:: Data for processing ::

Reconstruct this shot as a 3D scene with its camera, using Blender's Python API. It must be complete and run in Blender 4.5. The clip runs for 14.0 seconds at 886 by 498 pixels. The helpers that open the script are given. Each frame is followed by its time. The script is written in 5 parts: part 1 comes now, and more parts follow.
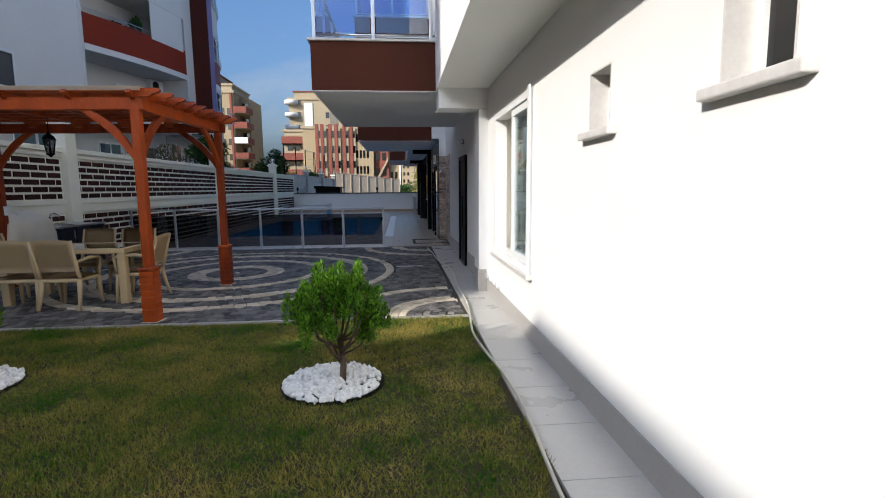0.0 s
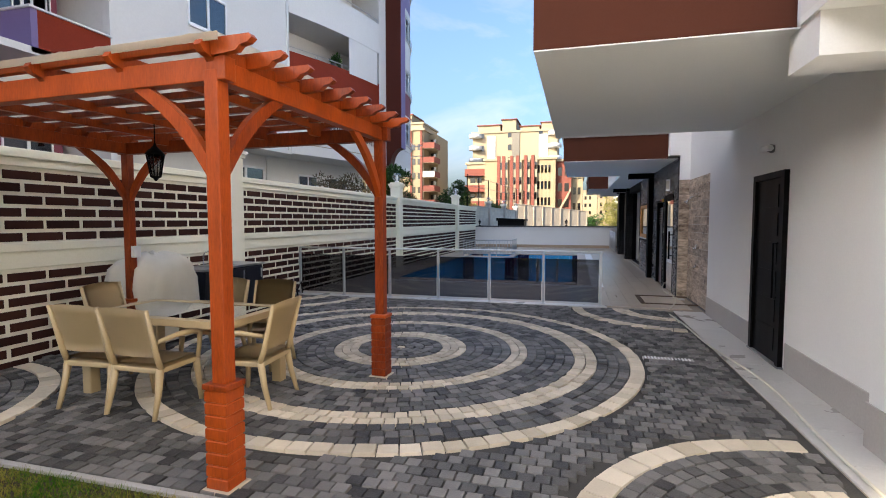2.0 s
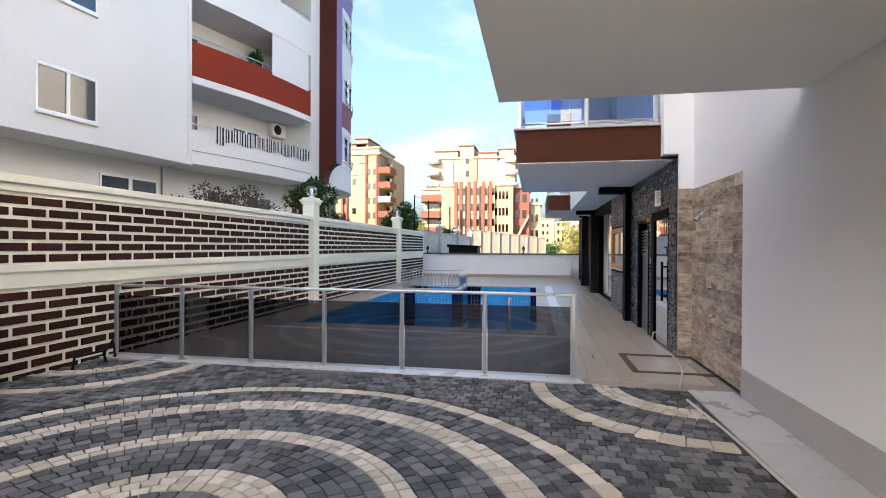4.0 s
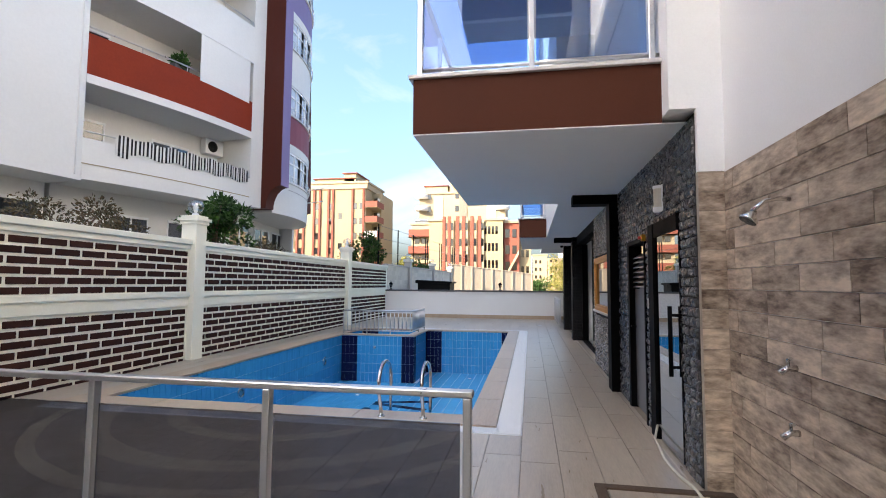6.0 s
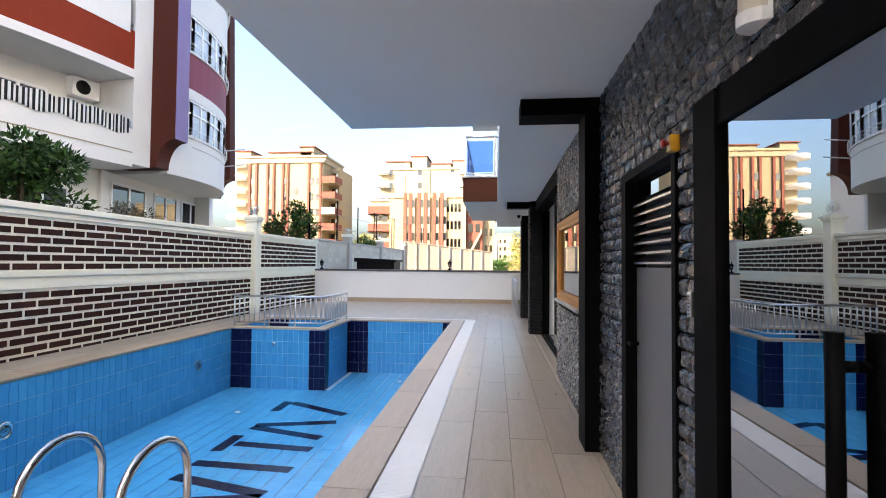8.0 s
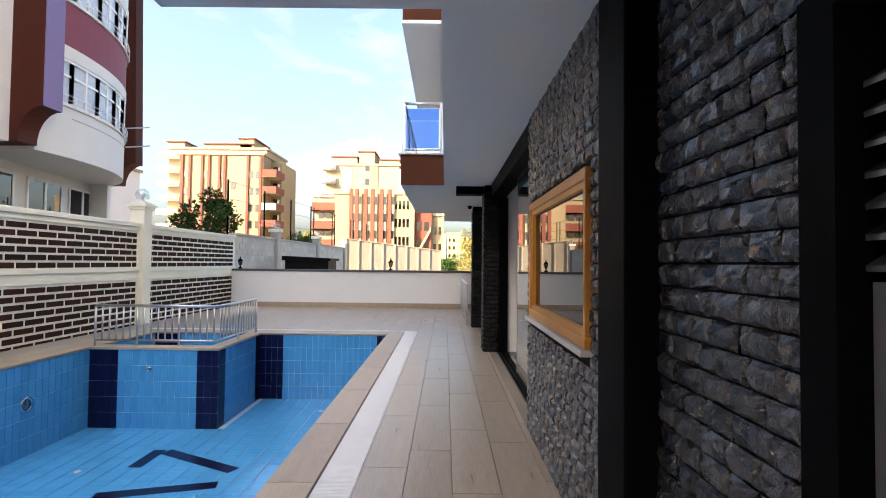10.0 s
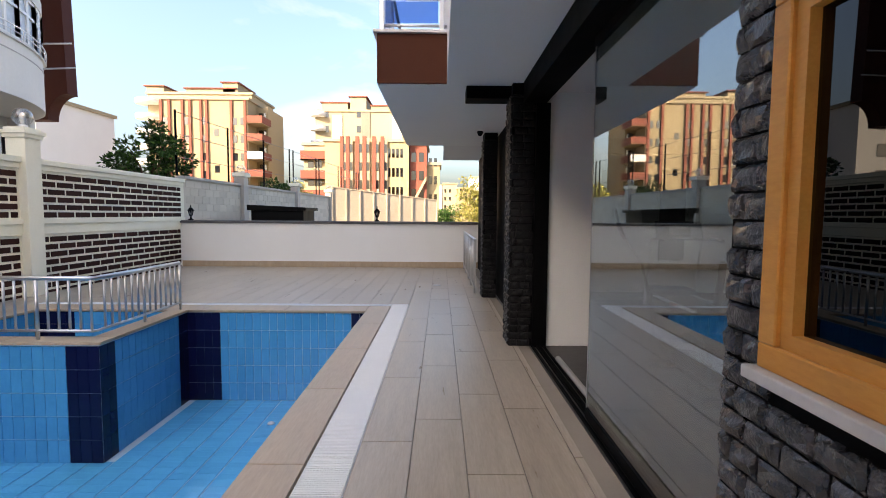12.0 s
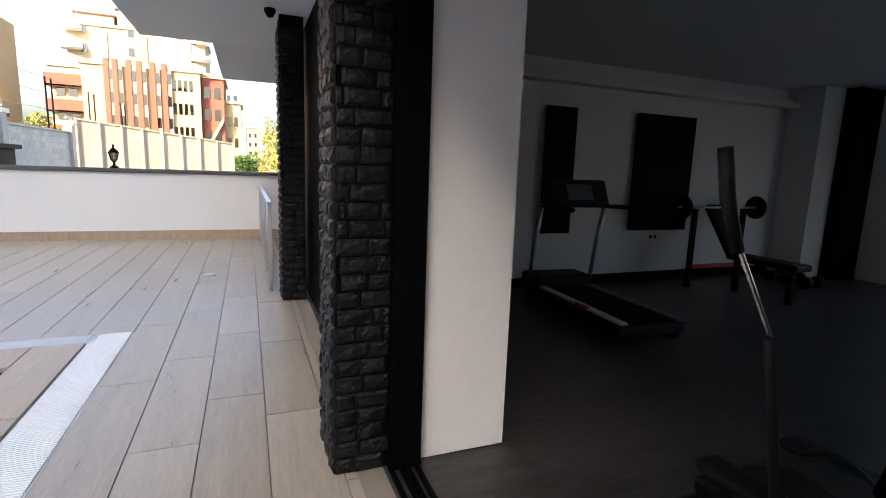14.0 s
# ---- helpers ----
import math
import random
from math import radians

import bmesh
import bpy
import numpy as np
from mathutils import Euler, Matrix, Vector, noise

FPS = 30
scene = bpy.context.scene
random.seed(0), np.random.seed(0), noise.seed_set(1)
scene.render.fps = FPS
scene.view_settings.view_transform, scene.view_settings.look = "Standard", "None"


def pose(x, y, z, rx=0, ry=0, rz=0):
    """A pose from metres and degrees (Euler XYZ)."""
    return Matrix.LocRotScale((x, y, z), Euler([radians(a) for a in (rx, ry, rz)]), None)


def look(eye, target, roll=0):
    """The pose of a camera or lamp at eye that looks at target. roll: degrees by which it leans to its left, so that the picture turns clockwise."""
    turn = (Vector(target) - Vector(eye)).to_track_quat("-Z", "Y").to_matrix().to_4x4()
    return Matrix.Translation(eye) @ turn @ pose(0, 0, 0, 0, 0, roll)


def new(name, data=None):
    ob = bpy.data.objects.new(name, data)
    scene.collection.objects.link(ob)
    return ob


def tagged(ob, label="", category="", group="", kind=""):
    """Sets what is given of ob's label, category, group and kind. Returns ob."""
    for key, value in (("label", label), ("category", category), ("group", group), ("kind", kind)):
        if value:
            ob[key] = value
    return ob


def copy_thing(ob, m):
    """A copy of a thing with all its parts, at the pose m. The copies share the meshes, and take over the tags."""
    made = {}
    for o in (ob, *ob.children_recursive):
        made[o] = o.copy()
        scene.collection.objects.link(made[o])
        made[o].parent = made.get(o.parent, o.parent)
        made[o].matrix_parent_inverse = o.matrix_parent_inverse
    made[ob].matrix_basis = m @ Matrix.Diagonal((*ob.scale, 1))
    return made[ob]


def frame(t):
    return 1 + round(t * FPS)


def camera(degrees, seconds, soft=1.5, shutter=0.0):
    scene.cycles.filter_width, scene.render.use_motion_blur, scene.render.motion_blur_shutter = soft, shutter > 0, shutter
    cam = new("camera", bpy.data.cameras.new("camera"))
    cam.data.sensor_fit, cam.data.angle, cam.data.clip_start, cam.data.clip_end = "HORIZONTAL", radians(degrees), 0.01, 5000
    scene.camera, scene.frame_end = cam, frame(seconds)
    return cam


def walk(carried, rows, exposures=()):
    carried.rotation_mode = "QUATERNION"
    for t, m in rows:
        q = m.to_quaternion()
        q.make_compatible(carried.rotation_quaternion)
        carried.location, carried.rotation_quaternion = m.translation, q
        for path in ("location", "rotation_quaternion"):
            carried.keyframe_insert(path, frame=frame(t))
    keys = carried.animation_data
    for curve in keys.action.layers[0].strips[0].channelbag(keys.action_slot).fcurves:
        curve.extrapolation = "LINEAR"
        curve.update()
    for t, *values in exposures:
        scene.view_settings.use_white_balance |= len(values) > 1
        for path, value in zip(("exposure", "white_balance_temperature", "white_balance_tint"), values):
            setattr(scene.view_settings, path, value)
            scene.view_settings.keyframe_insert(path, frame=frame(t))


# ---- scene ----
cam = camera(84.1, 14.0, soft=1.0)
PATH = [
    (0, (0.128, 0.079, 1.512), (0.3, 2.056, 1.266), -0.5),
    (0.5, (-0.153, 0.894, 1.569), (-0.259, 2.881, 1.368), -0.4),
    (1, (-0.366, 1.757, 1.551), (-0.706, 3.721, 1.388), -0.3),
    (1.5, (-0.604, 2.616, 1.574), (-1.083, 4.553, 1.439), -0.2),
    (2, (-0.732, 3.487, 1.603), (-1.258, 5.413, 1.486), -0.0),
    (2.5, (-0.818, 4.358, 1.597), (-1.29, 6.298, 1.489), 0.1),
    (3, (-0.851, 5.243, 1.579), (-1.245, 7.202, 1.488), 0.3),
    (5.5, (-0.221, 9.662, 1.565), (-0.58, 11.625, 1.693), 0.5),
    (6, (0.001, 10.566, 1.545), (-0.348, 12.53, 1.687), 0.4),
    (6.5, (0.129, 11.442, 1.534), (-0.206, 13.409, 1.668), 0.3),
    (7, (0.258, 12.327, 1.528), (-0.072, 14.297, 1.628), 0.4),
    (7.5, (0.312, 13.202, 1.553), (0.02, 15.179, 1.626), 0.5),
    (8, (0.441, 14.032, 1.512), (0.227, 16.019, 1.572), 0.5),
    (8.5, (0.51, 14.692, 1.522), (0.382, 16.687, 1.584), 0.6),
    (11, (0.485, 17.717, 1.528), (0.485, 19.717, 1.568), 0.6),
    (11.5, (0.43, 18.6, 1.491), (0.424, 20.6, 1.476), 0.6),
    (12, (0.41, 19.457, 1.465), (0.421, 21.452, 1.326), 0.4),
    (12.5, (0.471, 20.307, 1.461), (0.552, 22.291, 1.223), 0.7),
    (13, (0.476, 21.153, 1.427), (0.72, 23.118, 1.148), 1.3),
    (13.5, (0.61, 21.948, 1.438), (1.101, 23.862, 1.131), 1.7),
    (14, (0.836, 22.749, 1.447), (1.57, 24.582, 1.127), 2.0),
]
walk(cam, [(t, look(eye, target, roll)) for t, eye, target, roll in PATH], exposures=[
    (0.0, 0.5, 5900, 10), (1.0, 1.1, 6300, 12), (1.6, 1.55, 6700, 12), (2.4, 1.75, 6800, 12), (3.0, 2.15, 6900, 12), (5.5, 2.1, 7200, 13), (6.5, 2.1, 7300, 13),
    (8.5, 2.6, 7800, 14), (11.0, 2.1, 8600, 17), (12.5, 2.1, 8100, 15), (13.2, 2.25, 7700, 12), (14.0, 2.65, 7900, 14)])

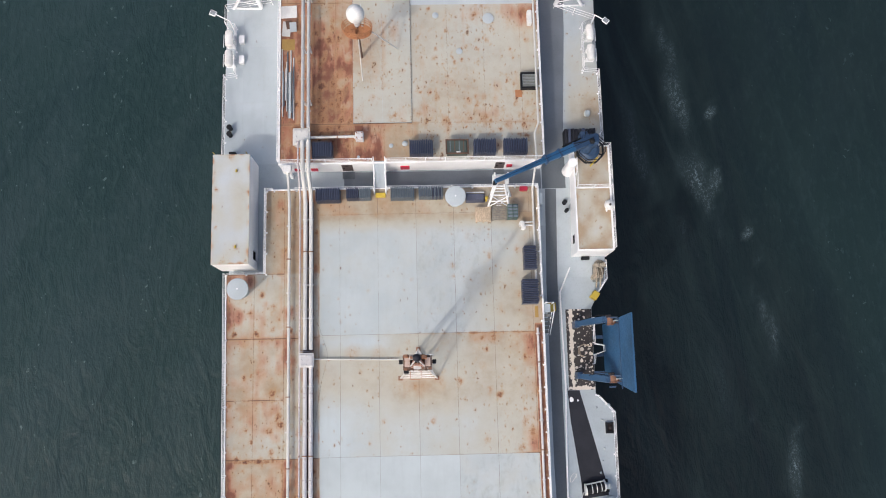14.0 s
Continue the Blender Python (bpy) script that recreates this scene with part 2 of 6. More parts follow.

:::

■ Task details ■
Take the records above and transcribe them exactly, dropping every picture.

■ Exercise response ■
Reconstruct this shot as a 3D scene with its camera, using Blender's Python API. It must be complete and run in Blender 4.5. The clip runs for 14.0 seconds at 886 by 498 pixels. The helpers that open the script are given. Each frame is followed by its time. The script is written in 5 parts: part 1 comes now, and more parts follow.
0.0 s
2.0 s
4.0 s
6.0 s
8.0 s
10.0 s
12.0 s
14.0 s
# ---- helpers ----
import math
import random
from math import radians

import bmesh
import bpy
import numpy as np
from mathutils import Euler, Matrix, Vector, noise

FPS = 30
scene = bpy.context.scene
random.seed(0), np.random.seed(0), noise.seed_set(1)
scene.render.fps = FPS
scene.view_settings.view_transform, scene.view_settings.look = "Standard", "None"


def pose(x, y, z, rx=0, ry=0, rz=0):
    """A pose from metres and degrees (Euler XYZ)."""
    return Matrix.LocRotScale((x, y, z), Euler([radians(a) for a in (rx, ry, rz)]), None)


def look(eye, target, roll=0):
    """The pose of a camera or lamp at eye that looks at target. roll: degrees by which it leans to its left, so that the picture turns clockwise."""
    turn = (Vector(target) - Vector(eye)).to_track_quat("-Z", "Y").to_matrix().to_4x4()
    return Matrix.Translation(eye) @ turn @ pose(0, 0, 0, 0, 0, roll)


def new(name, data=None):
    ob = bpy.data.objects.new(name, data)
    scene.collection.objects.link(ob)
    return ob


def tagged(ob, label="", category="", group="", kind=""):
    """Sets what is given of ob's label, category, group and kind. Returns ob."""
    for key, value in (("label", label), ("category", category), ("group", group), ("kind", kind)):
        if value:
            ob[key] = value
    return ob


def copy_thing(ob, m):
    """A copy of a thing with all its parts, at the pose m. The copies share the meshes, and take over the tags."""
    made = {}
    for o in (ob, *ob.children_recursive):
        made[o] = o.copy()
        scene.collection.objects.link(made[o])
        made[o].parent = made.get(o.parent, o.parent)
        made[o].matrix_parent_inverse = o.matrix_parent_inverse
    made[ob].matrix_basis = m @ Matrix.Diagonal((*ob.scale, 1))
    return made[ob]


def frame(t):
    return 1 + round(t * FPS)


def camera(degrees, seconds, soft=1.5, shutter=0.0):
    scene.cycles.filter_width, scene.render.use_motion_blur, scene.render.motion_blur_shutter = soft, shutter > 0, shutter
    cam = new("camera", bpy.data.cameras.new("camera"))
    cam.data.sensor_fit, cam.data.angle, cam.data.clip_start, cam.data.clip_end = "HORIZONTAL", radians(degrees), 0.01, 5000
    scene.camera, scene.frame_end = cam, frame(seconds)
    return cam


def walk(carried, rows, exposures=()):
    carried.rotation_mode = "QUATERNION"
    for t, m in rows:
        q = m.to_quaternion()
        q.make_compatible(carried.rotation_quaternion)
        carried.location, carried.rotation_quaternion = m.translation, q
        for path in ("location", "rotation_quaternion"):
            carried.keyframe_insert(path, frame=frame(t))
    keys = carried.animation_data
    for curve in keys.action.layers[0].strips[0].channelbag(keys.action_slot).fcurves:
        curve.extrapolation = "LINEAR"
        curve.update()
    for t, *values in exposures:
        scene.view_settings.use_white_balance |= len(values) > 1
        for path, value in zip(("exposure", "white_balance_temperature", "white_balance_tint"), values):
            setattr(scene.view_settings, path, value)
            scene.view_settings.keyframe_insert(path, frame=frame(t))


# ---- scene ----
cam = camera(84.1, 14.0, soft=1.0)
PATH = [
    (0, (0.128, 0.079, 1.512), (0.3, 2.056, 1.266), -0.5),
    (0.5, (-0.153, 0.894, 1.569), (-0.259, 2.881, 1.368), -0.4),
    (1, (-0.366, 1.757, 1.551), (-0.706, 3.721, 1.388), -0.3),
    (1.5, (-0.604, 2.616, 1.574), (-1.083, 4.553, 1.439), -0.2),
    (2, (-0.732, 3.487, 1.603), (-1.258, 5.413, 1.486), -0.0),
    (2.5, (-0.818, 4.358, 1.597), (-1.29, 6.298, 1.489), 0.1),
    (3, (-0.851, 5.243, 1.579), (-1.245, 7.202, 1.488), 0.3),
    (5.5, (-0.221, 9.662, 1.565), (-0.58, 11.625, 1.693), 0.5),
    (6, (0.001, 10.566, 1.545), (-0.348, 12.53, 1.687), 0.4),
    (6.5, (0.129, 11.442, 1.534), (-0.206, 13.409, 1.668), 0.3),
    (7, (0.258, 12.327, 1.528), (-0.072, 14.297, 1.628), 0.4),
    (7.5, (0.312, 13.202, 1.553), (0.02, 15.179, 1.626), 0.5),
    (8, (0.441, 14.032, 1.512), (0.227, 16.019, 1.572), 0.5),
    (8.5, (0.51, 14.692, 1.522), (0.382, 16.687, 1.584), 0.6),
    (11, (0.485, 17.717, 1.528), (0.485, 19.717, 1.568), 0.6),
    (11.5, (0.43, 18.6, 1.491), (0.424, 20.6, 1.476), 0.6),
    (12, (0.41, 19.457, 1.465), (0.421, 21.452, 1.326), 0.4),
    (12.5, (0.471, 20.307, 1.461), (0.552, 22.291, 1.223), 0.7),
    (13, (0.476, 21.153, 1.427), (0.72, 23.118, 1.148), 1.3),
    (13.5, (0.61, 21.948, 1.438), (1.101, 23.862, 1.131), 1.7),
    (14, (0.836, 22.749, 1.447), (1.57, 24.582, 1.127), 2.0),
]
walk(cam, [(t, look(eye, target, roll)) for t, eye, target, roll in PATH], exposures=[
    (0.0, 0.5, 5900, 10), (1.0, 1.1, 6300, 12), (1.6, 1.55, 6700, 12), (2.4, 1.75, 6800, 12), (3.0, 2.15, 6900, 12), (5.5, 2.1, 7200, 13), (6.5, 2.1, 7300, 13),
    (8.5, 2.6, 7800, 14), (11.0, 2.1, 8600, 17), (12.5, 2.1, 8100, 15), (13.2, 2.25, 7700, 12), (14.0, 2.65, 7900, 14)])

14.0 s
Continue the Blender Python (bpy) script that recreates this scene with part 2 of 6. More parts follow.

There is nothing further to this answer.